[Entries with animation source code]
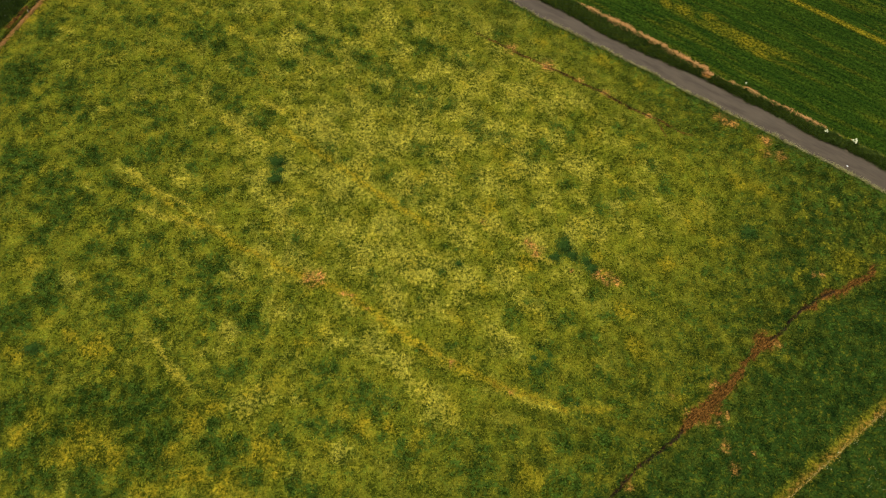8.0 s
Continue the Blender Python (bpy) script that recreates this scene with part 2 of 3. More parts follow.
def corner_uv(x, y):  # along and beyond the narrow ditch in the north-west
    return (x + 129.4) * 0.428 + (y - 147) * 0.904, (x + 129.4) * -0.904 + (y - 147) * 0.428


def swath_width(u):
    """Half width of the cut reed left lying along the far bank: thick, gone, thinner, gone."""
    return np.interp(u, [-90, -52, -48, -36, -20, -6, -3, 2, 4, 7, 9, 24, 26, 28, 34, 36, 120], [0.0, 0.0, 0.6, 1.0, 0.65, 1.1, 0.3, 0.12, 0.4, 0.15, 0.45, 0.5, 0.2, 0.5, 0.4, 0.05, 0.03]) * (1 + 0.45 * fbm(u, u * 0, 6.0, 17, 3))


def bank_slip(u, v):
    """A short piece of the far bank that has slid and shows its soil."""
    return ramp(2.1, 1.2, np.abs(u + 3.9 - 0.35 * (v - 161.5)) + 0.3 * fbm(u, v, 1.5, 13, 2)) * ramp(0.0, 0.4, v - far_edge(u)) * ramp(0.6, -0.3, v - crest(u))


def furrow(x, y):
    return np.minimum(along(x, y, FURROW), along(x, y, FURROW_NORTH))


def footpath(x, y):
    wx, wy = x + 0.3 * fbm(x, y, 2.5, 30, 2), y + 0.3 * fbm(x, y, 2.5, 32, 2)
    return np.minimum(along(wx, wy, PATH), along(wx, wy, PATH_BRANCH))


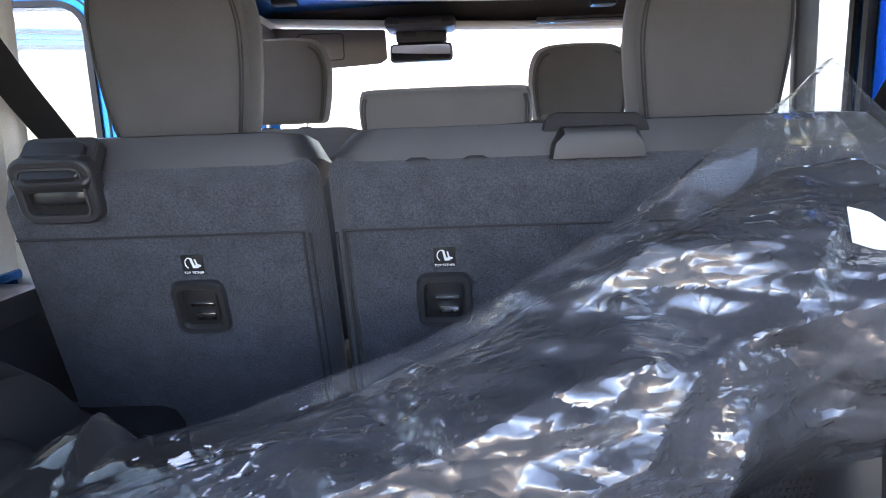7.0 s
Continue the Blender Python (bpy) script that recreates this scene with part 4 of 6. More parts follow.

**EXERCISE AIM**
What is the number of lines in this listing that contain the word "parts"? Answer with that number and nothing else.

**FULL RESPONSE**
2